Angela Flournoy’s work makes the events that happen in The Big Short seem more real. She manages to show the reader how families were impacted financially, physically and mentally. In my opinion, The Big Short lacks or downplays the physical and mental components and focuses mainly on the financial aspects that were impacted. In this way, The Turner House sheds a light on the missing puzzle pieces to the narrative. Flournoy talks about really deep things such as addiction and the struggle with sobriety. The 2008 Housing Crisis caused many people to fall into old habits and self sabotaging routines that affected their lives and their families greatly.
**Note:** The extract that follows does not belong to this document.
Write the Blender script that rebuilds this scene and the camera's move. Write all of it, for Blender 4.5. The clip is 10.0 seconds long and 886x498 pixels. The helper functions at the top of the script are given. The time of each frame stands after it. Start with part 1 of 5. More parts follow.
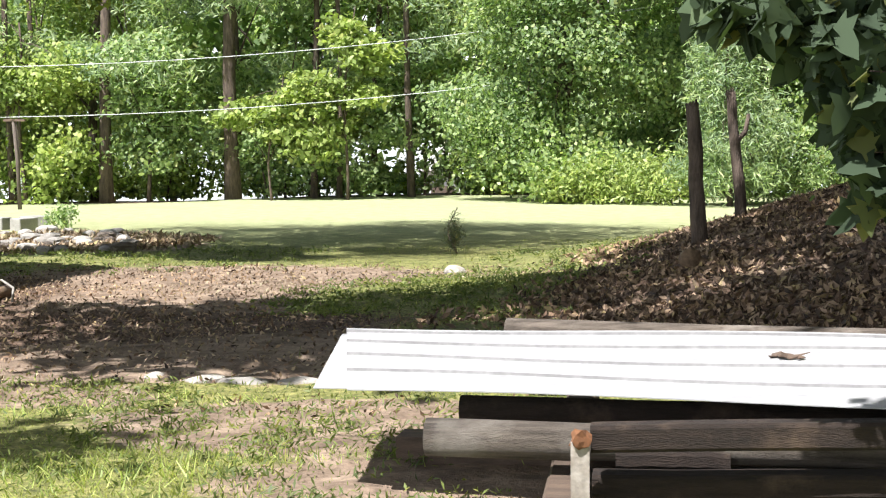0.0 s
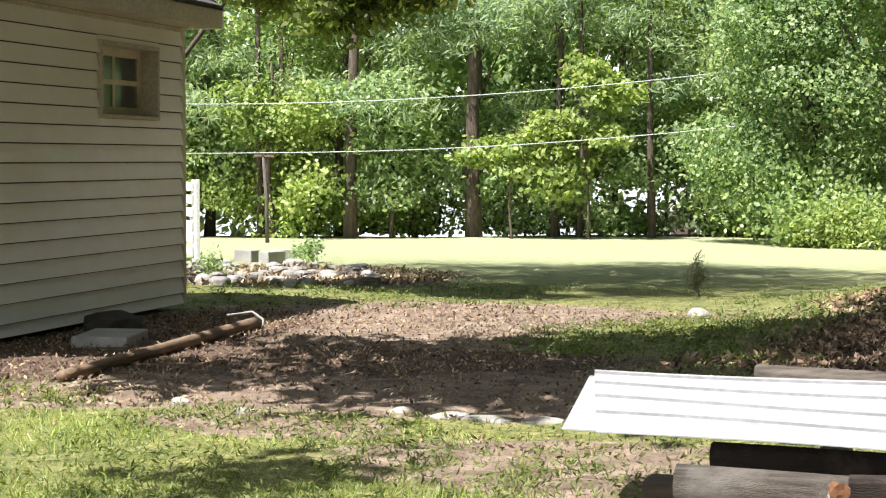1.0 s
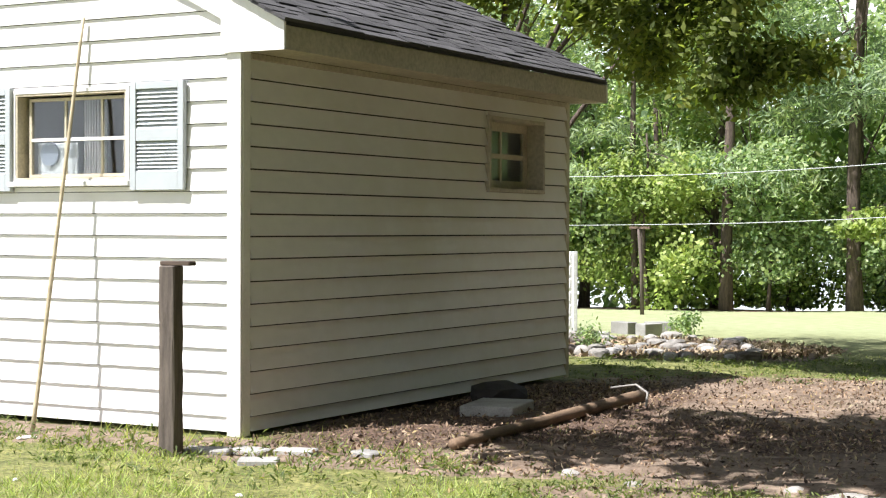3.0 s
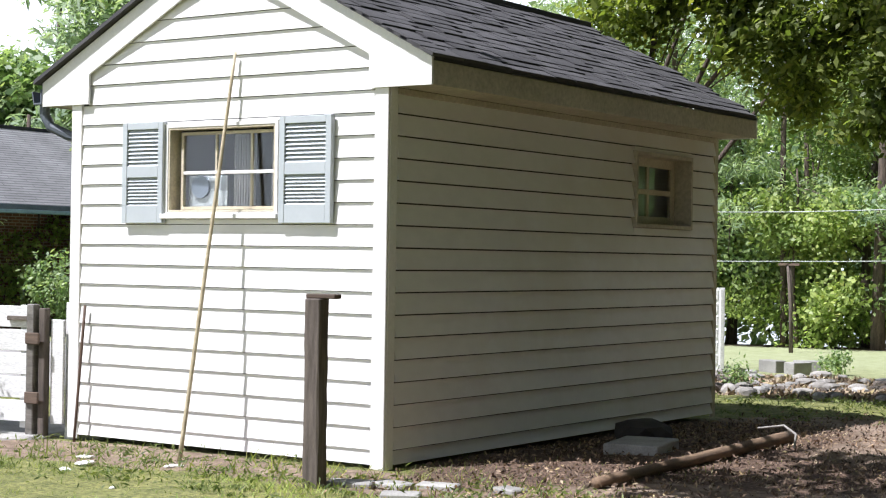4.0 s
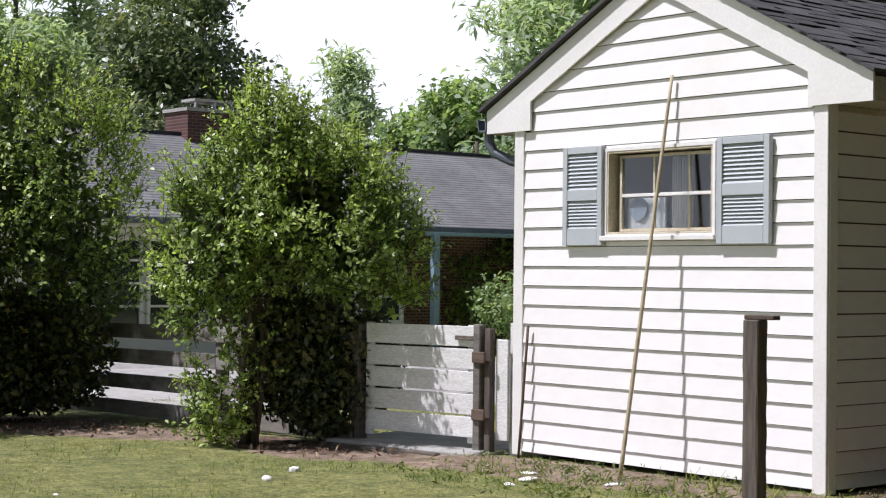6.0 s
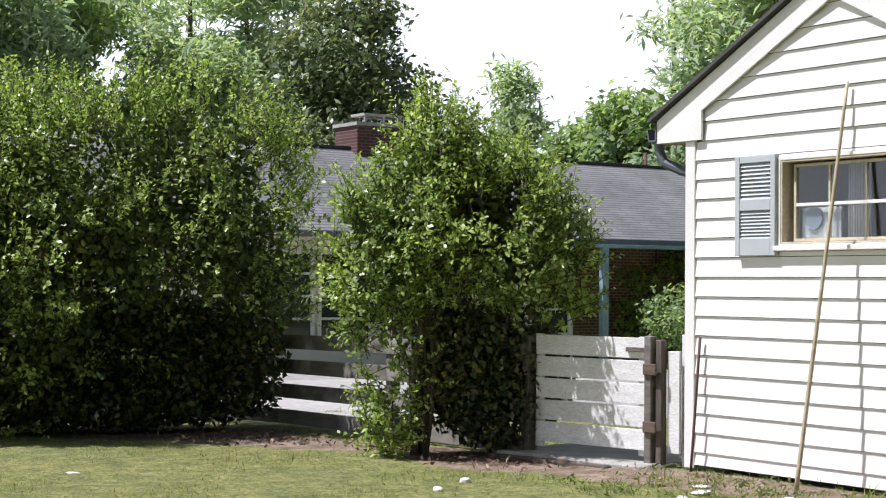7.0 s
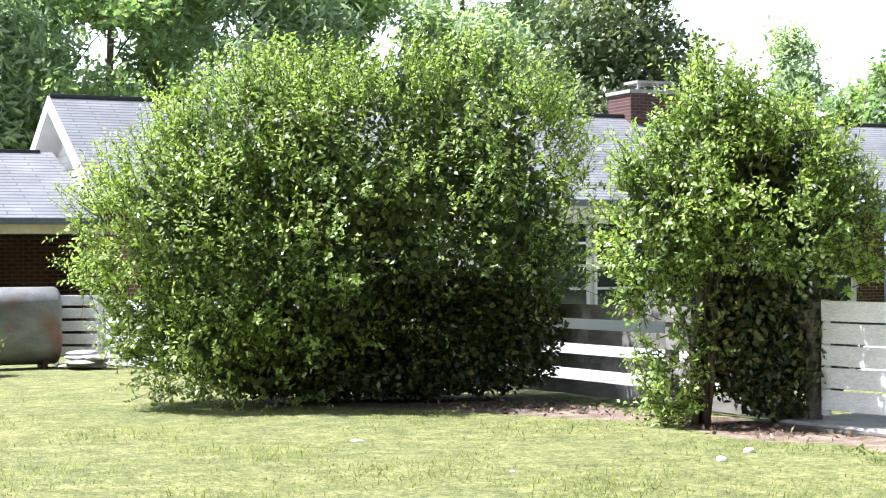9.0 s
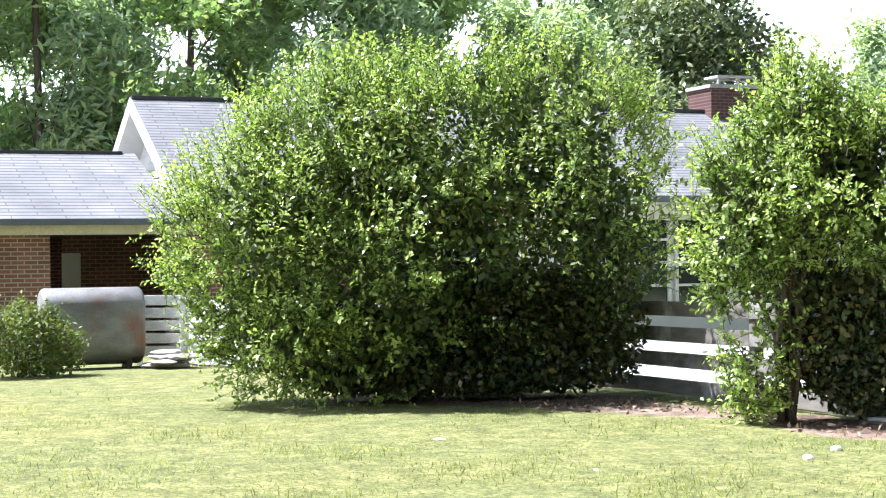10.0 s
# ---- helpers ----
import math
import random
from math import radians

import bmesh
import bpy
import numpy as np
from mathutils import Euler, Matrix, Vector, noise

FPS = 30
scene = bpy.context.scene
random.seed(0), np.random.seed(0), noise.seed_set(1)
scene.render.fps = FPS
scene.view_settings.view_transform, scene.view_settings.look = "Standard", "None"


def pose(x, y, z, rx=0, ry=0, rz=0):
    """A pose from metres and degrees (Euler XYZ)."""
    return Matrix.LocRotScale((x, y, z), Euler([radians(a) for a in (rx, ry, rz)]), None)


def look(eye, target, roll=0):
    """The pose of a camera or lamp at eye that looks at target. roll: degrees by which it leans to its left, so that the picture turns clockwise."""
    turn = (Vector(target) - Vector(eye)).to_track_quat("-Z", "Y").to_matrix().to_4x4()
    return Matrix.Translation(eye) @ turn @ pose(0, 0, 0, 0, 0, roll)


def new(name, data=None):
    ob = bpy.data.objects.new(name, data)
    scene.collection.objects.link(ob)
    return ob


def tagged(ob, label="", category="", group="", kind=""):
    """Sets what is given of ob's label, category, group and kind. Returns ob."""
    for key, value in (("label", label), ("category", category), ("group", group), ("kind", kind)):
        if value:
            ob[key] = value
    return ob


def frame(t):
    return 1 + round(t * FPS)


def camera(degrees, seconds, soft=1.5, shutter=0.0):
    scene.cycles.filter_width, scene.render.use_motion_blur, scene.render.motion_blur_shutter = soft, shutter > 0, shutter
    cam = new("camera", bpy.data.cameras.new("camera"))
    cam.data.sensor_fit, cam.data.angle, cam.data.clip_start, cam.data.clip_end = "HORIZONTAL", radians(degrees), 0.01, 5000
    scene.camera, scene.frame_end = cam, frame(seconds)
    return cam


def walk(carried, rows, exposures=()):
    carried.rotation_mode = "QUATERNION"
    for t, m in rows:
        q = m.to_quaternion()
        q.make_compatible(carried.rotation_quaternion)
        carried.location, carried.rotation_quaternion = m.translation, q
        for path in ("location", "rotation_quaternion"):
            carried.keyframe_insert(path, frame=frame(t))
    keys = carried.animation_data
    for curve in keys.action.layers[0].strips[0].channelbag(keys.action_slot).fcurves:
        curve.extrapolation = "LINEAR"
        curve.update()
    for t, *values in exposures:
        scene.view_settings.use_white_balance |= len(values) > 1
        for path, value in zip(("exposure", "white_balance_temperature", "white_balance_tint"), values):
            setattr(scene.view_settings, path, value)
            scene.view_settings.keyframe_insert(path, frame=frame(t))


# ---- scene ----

These two works of literature allow us to create a deeper understanding of a single event that can’t be told by one perspective or point of view.

When I was first learning about the world wars, it was from personal accounts from family members that were filled with emotion and personal perspectives. I then relearned the world wars in grade school and high school. I tried to keep my grandparents stories separate from the text books stories and my teachers stories. I finally realized that that was impossible. Instead of forcing ourselves to separate these narratives, we should combine them to create a story filled with facts and personal events and emotions. Through The Big Short, we have the data and the statistics. Through The Turner House, we have the emotions and the personal accounts. Together, we have a beautiful narrative that includes truth, pain, and uncertainty. Something that our world is going through right now and something that we will once again come out of stronger than ever before.